The highest sodium content per 100g in the product was found in Indonesia and contained 7 584mg/100g.

China had the highest mean sodium content (1 944mg/100g) compared to the lowest mean sodium content in New Zealand (798mg/100g).

People from South Africa and the UK would consume about half their daily allowance of sodium from a single packet of noodles, and people in India and New Zealand would eat almost a third of their daily sodium intake from a packet of noodles, the paper showed.

Vitality’s nutrition strategy head, Candice Smith, said yesterday that consuming a lot of salt increased blood pressure, and was linked to cardiovascular disease and stroke.

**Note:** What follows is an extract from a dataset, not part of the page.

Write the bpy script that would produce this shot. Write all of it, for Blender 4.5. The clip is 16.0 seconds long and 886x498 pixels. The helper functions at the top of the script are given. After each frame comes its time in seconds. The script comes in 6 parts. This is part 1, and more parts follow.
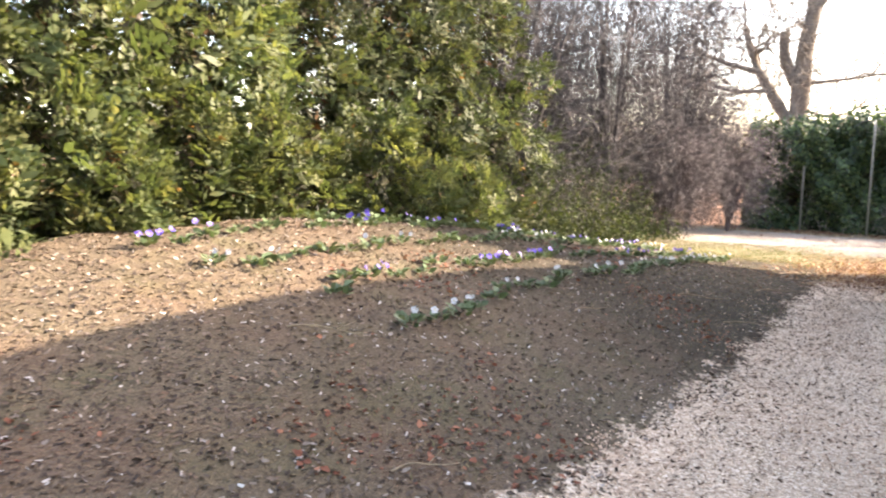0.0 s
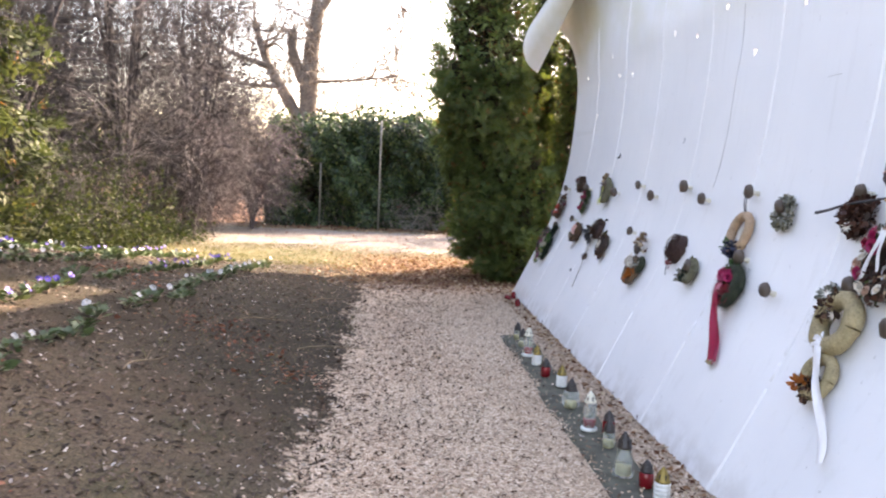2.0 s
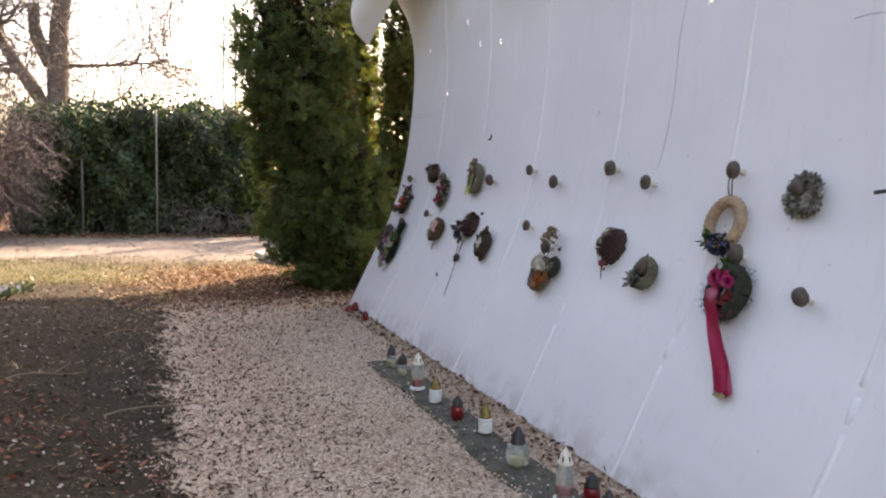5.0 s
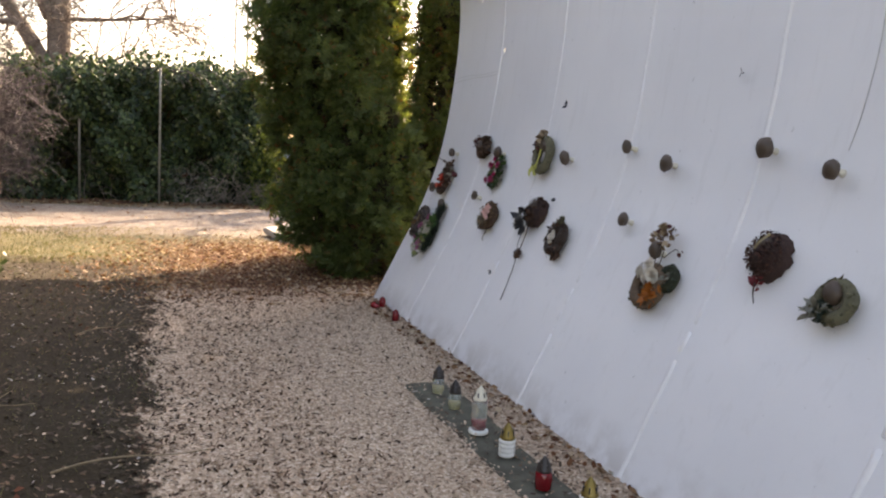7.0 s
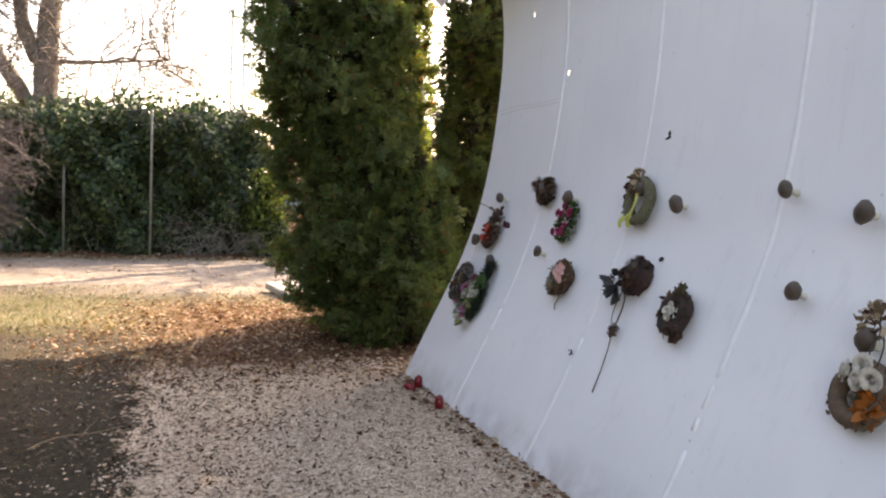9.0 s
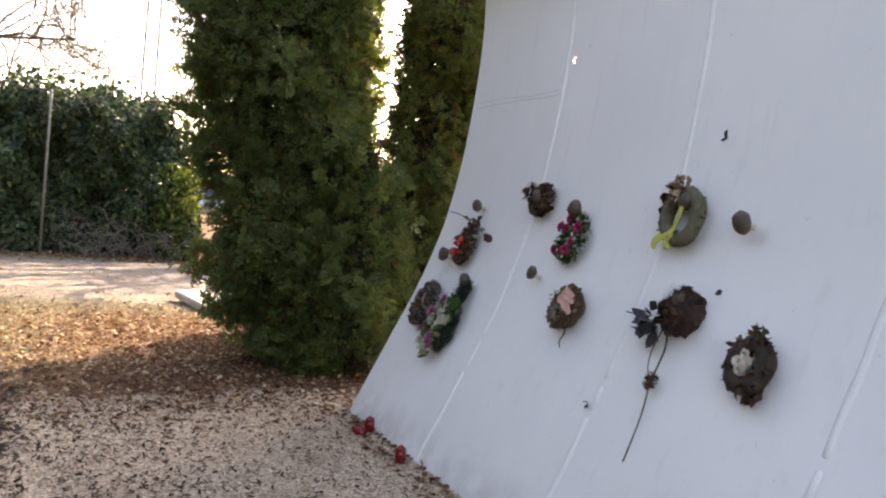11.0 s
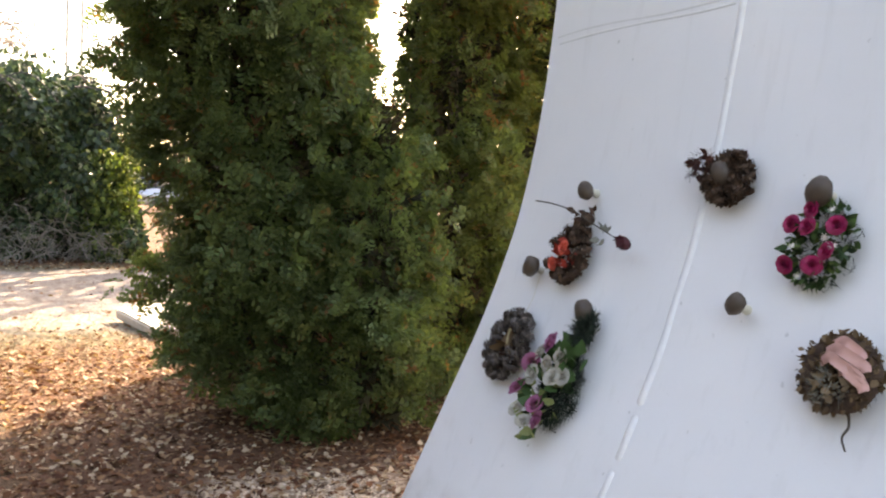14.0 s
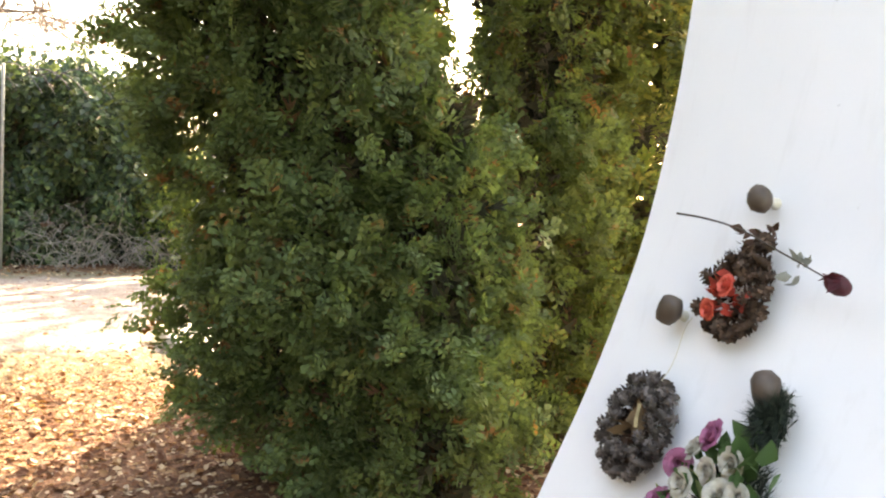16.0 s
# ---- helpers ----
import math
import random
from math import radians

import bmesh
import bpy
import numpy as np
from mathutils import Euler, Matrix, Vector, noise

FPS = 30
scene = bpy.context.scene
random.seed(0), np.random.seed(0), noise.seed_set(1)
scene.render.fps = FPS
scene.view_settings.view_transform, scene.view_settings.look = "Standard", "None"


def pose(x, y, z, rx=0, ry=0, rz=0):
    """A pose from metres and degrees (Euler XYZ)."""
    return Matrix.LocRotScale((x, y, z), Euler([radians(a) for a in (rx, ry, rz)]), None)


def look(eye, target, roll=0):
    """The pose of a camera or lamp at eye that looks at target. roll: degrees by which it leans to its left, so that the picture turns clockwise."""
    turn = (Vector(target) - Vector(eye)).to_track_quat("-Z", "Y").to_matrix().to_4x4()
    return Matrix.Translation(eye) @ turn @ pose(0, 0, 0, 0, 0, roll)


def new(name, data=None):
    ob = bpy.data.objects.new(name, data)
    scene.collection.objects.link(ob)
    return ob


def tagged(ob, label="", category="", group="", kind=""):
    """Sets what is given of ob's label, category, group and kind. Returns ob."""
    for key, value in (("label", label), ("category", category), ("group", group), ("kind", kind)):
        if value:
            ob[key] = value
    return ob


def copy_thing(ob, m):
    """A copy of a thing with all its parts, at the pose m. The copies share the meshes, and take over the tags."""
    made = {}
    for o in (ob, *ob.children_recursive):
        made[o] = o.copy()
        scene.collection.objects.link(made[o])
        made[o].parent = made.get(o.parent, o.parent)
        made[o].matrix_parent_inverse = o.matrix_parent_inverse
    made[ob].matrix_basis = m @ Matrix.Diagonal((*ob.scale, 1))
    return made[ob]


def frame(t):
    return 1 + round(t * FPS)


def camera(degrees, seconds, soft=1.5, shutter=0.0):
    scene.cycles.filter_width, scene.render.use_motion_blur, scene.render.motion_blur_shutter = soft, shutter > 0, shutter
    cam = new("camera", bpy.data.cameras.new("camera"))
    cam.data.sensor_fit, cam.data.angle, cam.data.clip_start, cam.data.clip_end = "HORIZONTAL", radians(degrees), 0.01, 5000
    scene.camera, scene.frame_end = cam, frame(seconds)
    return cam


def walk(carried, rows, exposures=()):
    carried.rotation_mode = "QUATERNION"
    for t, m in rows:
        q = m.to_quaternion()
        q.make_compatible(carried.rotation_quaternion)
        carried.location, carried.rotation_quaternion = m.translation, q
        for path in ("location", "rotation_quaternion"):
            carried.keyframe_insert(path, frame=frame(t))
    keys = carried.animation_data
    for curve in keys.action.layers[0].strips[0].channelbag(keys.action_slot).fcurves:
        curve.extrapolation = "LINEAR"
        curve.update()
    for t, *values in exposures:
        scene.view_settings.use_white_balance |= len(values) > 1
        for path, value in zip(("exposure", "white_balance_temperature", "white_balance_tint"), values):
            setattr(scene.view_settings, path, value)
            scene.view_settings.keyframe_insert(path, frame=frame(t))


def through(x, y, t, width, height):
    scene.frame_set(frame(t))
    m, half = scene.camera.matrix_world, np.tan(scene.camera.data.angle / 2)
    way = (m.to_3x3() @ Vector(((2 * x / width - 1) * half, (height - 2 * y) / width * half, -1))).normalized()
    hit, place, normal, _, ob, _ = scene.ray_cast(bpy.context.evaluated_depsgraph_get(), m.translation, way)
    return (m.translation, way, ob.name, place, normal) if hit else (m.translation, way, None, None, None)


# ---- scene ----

Reducing salt intake by 2g a day could reduce cardiovascular events by 20 percent. Reducing salt intake at a population level to the recommended 5g (one teaspoon) a day could help reduce the pressure on the health system and have a large, positive public-health effect, said Smith.

The quest to reduce salt content in processed foods has been a priority on Health Minister Dr Aaron Motsoaledi’s agen-da since March 2013, when he published the amendment to the foodstuff re-gulations in the Government Gazette.

The foods affected included bread, breakfast cereals, margarine and butter, savoury snacks, potato chips and instant noodles. A three-year implementation period was granted to allow manufacturers time to experiment with reformulations.

The maximum total of sodium per 100g for instant noodles as of June is 1 500mg, and by June 2019 it will be 800mg as per the regulations.

Laila Naidoo, the food business executive manager at Nestle, which manufacturers one of the country’s favoured noodles brands, Maggi 2 Minute Noodles – said yesterday: By the end of 2014, Nestle South Africa had reduced the sodium content of its Maggi 2 Minute Noodles to meet the June 2016 legislation – therefore exceeding the stipulated target by the Department of Health.

Since 2009 we have reduced the sodium content in our noodles at an average of 22 percent. We have plans in place to reduce the sodium content of our noodles by a further 30 percent in the next three years.